Ansonsten lief das Rennen für Heiko insgesamt gut. Die Verpflegung mit Essen im Rennen klappte gut und es konnte bis zum Schluss des Rennens Druck auf das Pedal gebracht werden. In der letzten Runde dienten die Geräusche des sich nähernden TV-Helikopters nochmal als Motivation, sich nicht von der Spitze des Eliterennens überrunden zu lassen. Mit Erfolg. So kam Heiko nach 4h9min in Ziel, knapp 1 Minute vor Jasper Stuyven. Leider wurde damit die WM-Qualifikation denkbar knapp um eine Minute verpasst. Daniel war nach dem frühen ersten Kettenabwurf weiter hinten im Feld einsortiert und war dauerhaft mit deutlich schwächeren Fahrern in Gruppen. Dadurch vergrößerte sich sein Rückstand kontinuierlich und er kam mit einer Zeit von 4h21min ins Ziel. Dort wurde sich dann erstmal ein eiskaltes Jupiler gegönnt.
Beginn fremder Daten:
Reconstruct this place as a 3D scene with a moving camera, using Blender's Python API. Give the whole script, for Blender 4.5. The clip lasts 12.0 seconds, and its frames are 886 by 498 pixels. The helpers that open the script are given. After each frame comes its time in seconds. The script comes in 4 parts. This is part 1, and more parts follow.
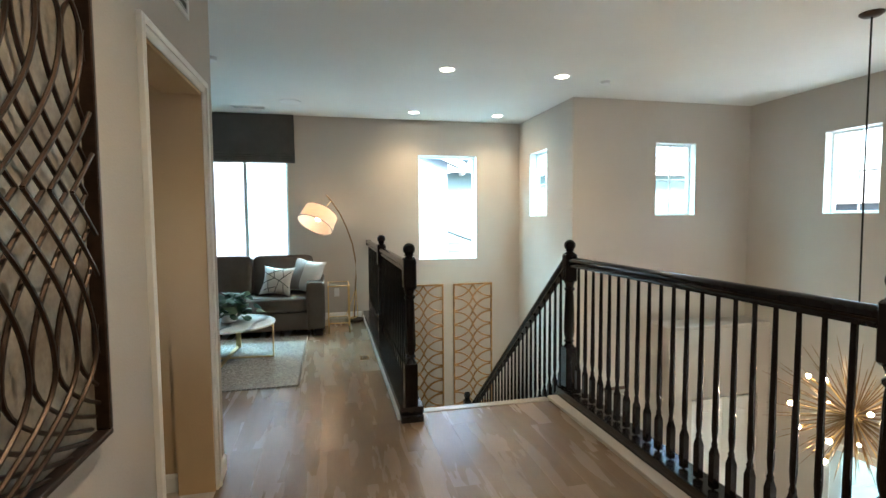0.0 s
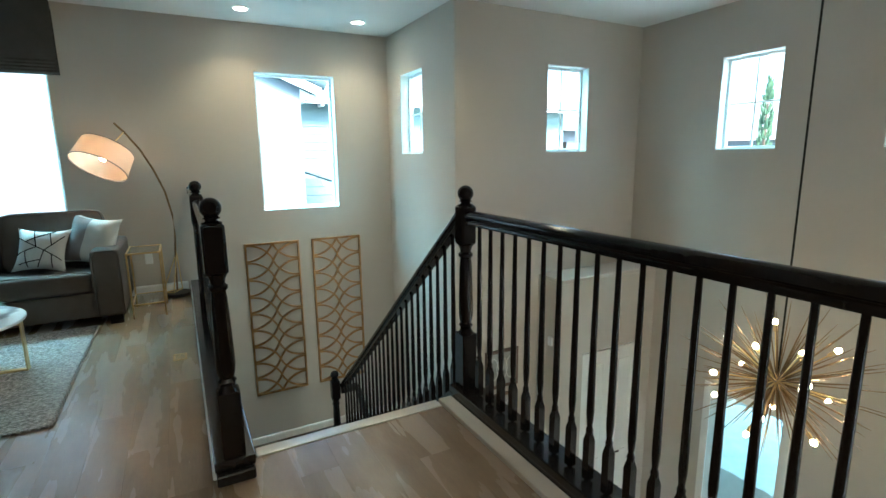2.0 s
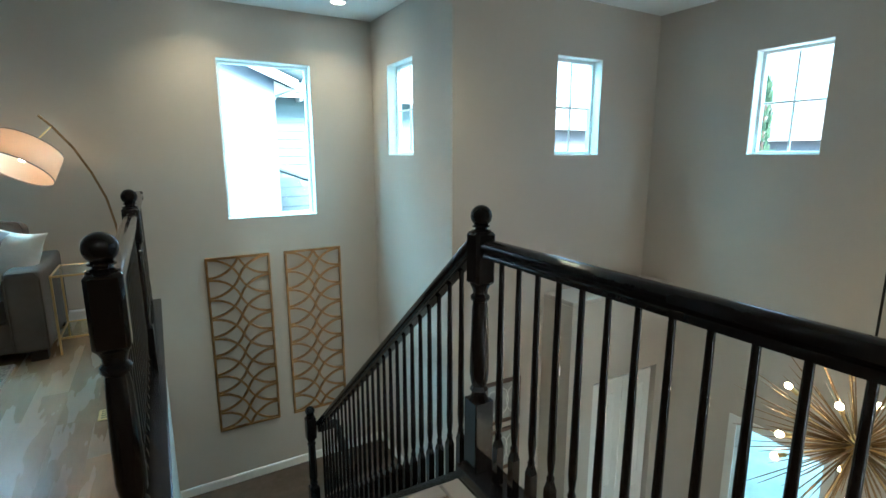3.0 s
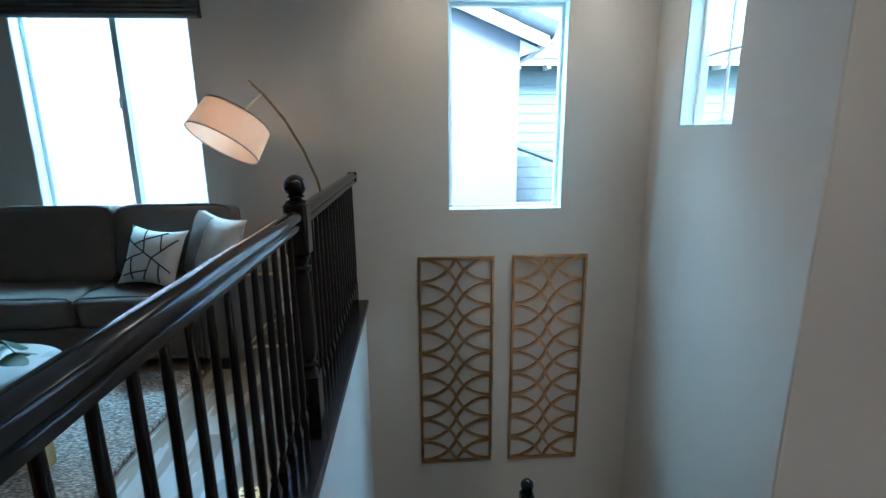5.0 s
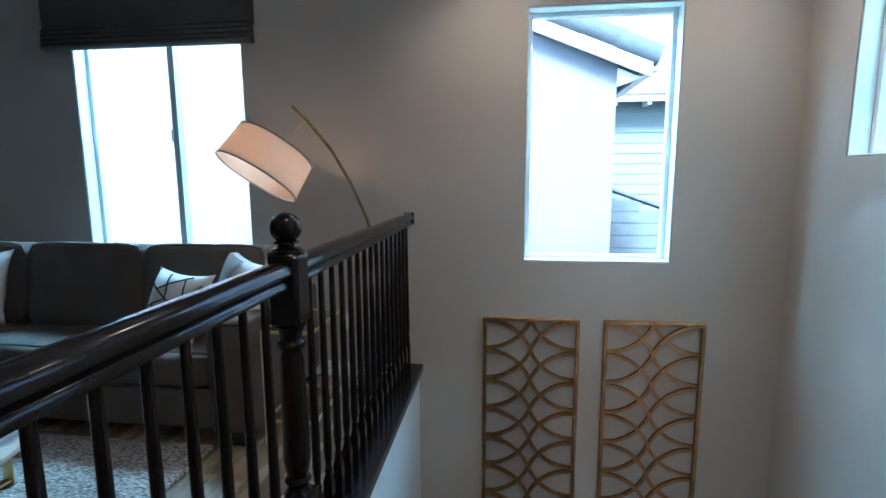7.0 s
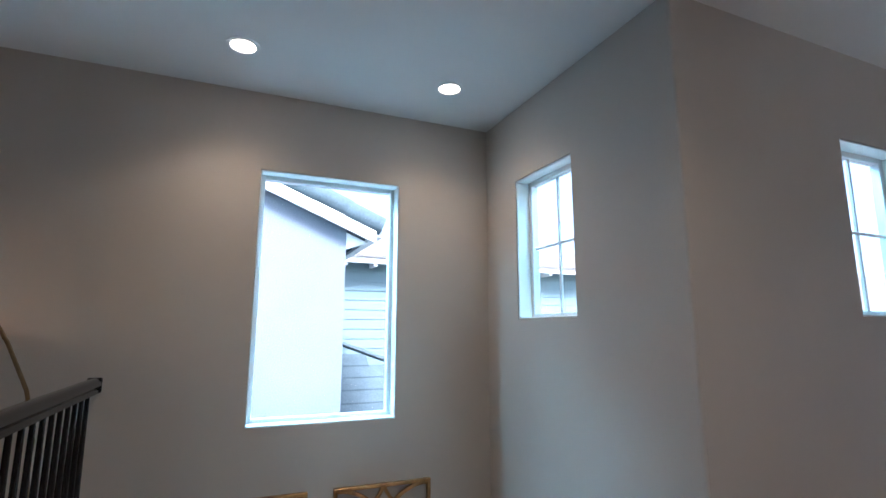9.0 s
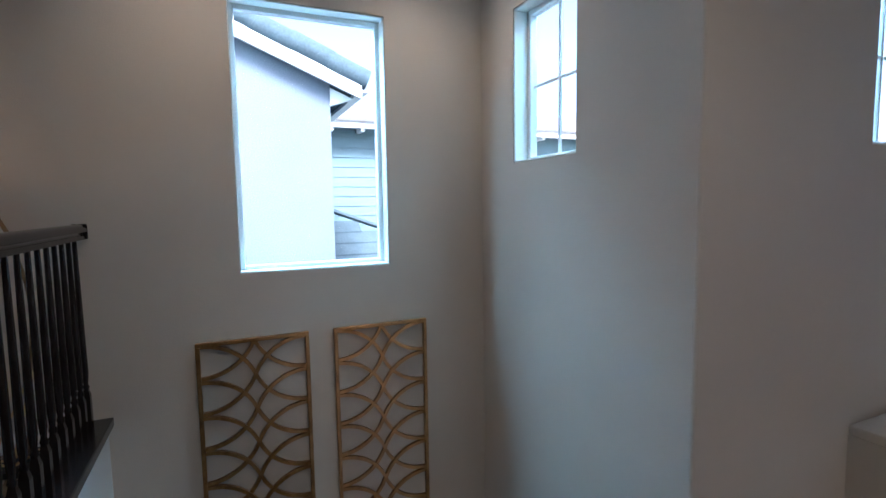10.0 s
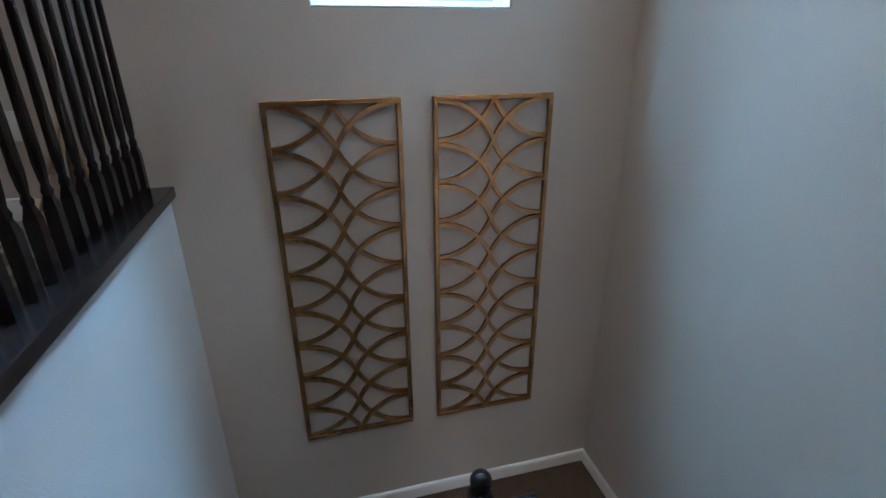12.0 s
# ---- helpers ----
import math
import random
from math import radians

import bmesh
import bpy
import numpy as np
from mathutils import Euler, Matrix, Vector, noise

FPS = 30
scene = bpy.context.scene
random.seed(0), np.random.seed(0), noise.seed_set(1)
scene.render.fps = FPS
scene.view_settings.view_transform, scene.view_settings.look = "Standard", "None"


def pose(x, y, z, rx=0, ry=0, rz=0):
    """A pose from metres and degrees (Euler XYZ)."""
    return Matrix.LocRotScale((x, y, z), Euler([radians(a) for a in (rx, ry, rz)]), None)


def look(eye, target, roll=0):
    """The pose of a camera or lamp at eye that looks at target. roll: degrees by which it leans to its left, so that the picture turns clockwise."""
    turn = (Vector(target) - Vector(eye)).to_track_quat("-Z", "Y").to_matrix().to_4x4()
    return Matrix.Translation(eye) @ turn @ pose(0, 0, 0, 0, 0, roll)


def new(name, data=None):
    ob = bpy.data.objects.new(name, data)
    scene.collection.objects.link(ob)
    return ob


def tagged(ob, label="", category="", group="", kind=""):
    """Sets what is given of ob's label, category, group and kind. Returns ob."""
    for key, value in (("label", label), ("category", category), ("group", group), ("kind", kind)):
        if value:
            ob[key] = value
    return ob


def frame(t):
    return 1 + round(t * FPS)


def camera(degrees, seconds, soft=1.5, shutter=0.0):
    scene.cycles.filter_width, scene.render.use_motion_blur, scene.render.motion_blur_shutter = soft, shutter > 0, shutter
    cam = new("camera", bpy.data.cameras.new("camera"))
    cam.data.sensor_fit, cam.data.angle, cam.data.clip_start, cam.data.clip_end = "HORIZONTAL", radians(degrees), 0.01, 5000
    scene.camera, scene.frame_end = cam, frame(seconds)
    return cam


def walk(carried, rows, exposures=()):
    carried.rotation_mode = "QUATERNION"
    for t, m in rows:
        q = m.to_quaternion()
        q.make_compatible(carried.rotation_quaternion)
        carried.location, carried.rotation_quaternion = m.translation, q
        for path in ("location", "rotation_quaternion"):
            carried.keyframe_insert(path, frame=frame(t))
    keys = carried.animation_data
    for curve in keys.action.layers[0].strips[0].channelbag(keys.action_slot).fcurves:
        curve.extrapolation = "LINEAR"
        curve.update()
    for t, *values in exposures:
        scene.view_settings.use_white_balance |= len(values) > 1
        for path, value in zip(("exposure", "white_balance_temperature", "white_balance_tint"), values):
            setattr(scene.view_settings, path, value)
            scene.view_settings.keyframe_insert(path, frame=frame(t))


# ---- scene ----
# camera and walk: t, x, y, z, yaw, pitch, roll
cam = camera(84.0, 12.0, soft=1.5)
ROWS = [
    (0.0, -2.047, -0.261, 1.420, -13.01, -3.57, 0.44),
    (0.5, -1.917, 0.085, 1.414, -17.06, -6.44, 0.51),
    (1.0, -1.736, 0.340, 1.406, -18.31, -8.75, 0.59),
    (1.5, -1.678, 0.647, 1.412, -22.15, -10.64, 0.44),
    (2.0, -1.613, 0.900, 1.405, -28.14, -10.68, 0.68),
    (2.5, -1.449, 1.182, 1.430, -31.37, -10.72, 0.72),
    (2.7, -1.419, 1.345, 1.452, -31.25, -10.96, 0.35),
    (4.3, -1.088, 2.531, 1.399, -15.82, -10.60, 0.56),
    (4.5, -1.084, 2.695, 1.393, -12.56, -11.38, 0.34),
    (5.0, -1.035, 3.046, 1.403, -3.35, -13.27, 0.46),
    (5.5, -0.954, 3.323, 1.380, -1.28, -20.02, 0.73),
    (6.0, -0.924, 3.506, 1.321, -0.50, -24.12, 0.85),
    (6.5, -0.974, 3.676, 1.271, 5.15, -19.69, 0.16),
    (7.0, -0.901, 3.717, 1.342, 7.01, -8.28, 0.24),
    (7.5, -0.867, 3.691, 1.379, 6.09, 4.30, 0.39),
    (7.7, -0.848, 3.698, 1.385, 3.79, 8.10, 0.68),
    (9.3, -0.891, 3.764, 1.341, -25.91, 8.75, 0.86),
    (9.5, -0.907, 3.792, 1.309, -26.37, 4.57, 0.75),
    (10.0, -0.840, 3.844, 1.183, -23.97, -5.06, 0.91),
    (10.5, -0.868, 3.963, 1.130, -19.80, -13.94, 0.63),
    (11.0, -0.814, 4.153, 0.979, -15.87, -17.78, 0.60),
    (11.5, -0.855, 4.344, 0.794, -15.14, -20.35, 0.38),
    (12.0, -0.815, 4.523, 0.663, -14.72, -22.57, 0.43),
]
CAN_WATTS = 7.0
EXPOSURES = [(0.0, 3.62, 6050, 3), (1.0, 3.42, 5700, -4), (2.5, 3.13, 5300, -8), (4.5, 2.76, 4980, 1), (5.0, 2.66, 4950, 3), (6.5, 2.37, 5050, 9), (7.0, 2.47, 5050, 9), (7.5, 2.55, 5230, 12), (9.5, 2.18, 5350, 15), (11.0, 2.26, 5000, 11), (12.0, 2.57, 5100, 14)]
walk(cam, [(t, pose(x, y, z, 90 + pitch, roll, yaw)) for t, x, y, z, yaw, pitch, roll in ROWS], EXPOSURES)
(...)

Insgesamt war das Event, vor allem im Vergleich zu Aachen, einem Gravelrennen würdig. Positiv zu erwähnen waren auch die Tausenden Zuschauer am Streckenrand, die von der Elite bis zum Hobbyfahrer alle Athleten frenetisch anfeuerten. Hier macht sich klar bemerkbar, dass Fahrradfahren in Belgien Nationalsport ist.
Epilog: Daniel und Heiko entschieden sich dazu, das Rennen in einem leckeren griechischen Restaurant in Leuven ausklingen zu lassen. Die Anreise zu Fuß klappte auf dem Hinweg auch gut. Auf dem Rückweg im Dunkeln wurden die beiden aber von der Apple-Maps-Navigation „komooted“ und der eingezeichnete Fußweg endete nach einer längeren Durchschlagübung durch hohes Gestrüpp in einem Schilfhain. Ein Umdrehen war unausweichlich. Schlussendlich konnte das Hotel trotz des ungewollten Umwegs, wenn auch mit nassen Füßen, erreicht werden.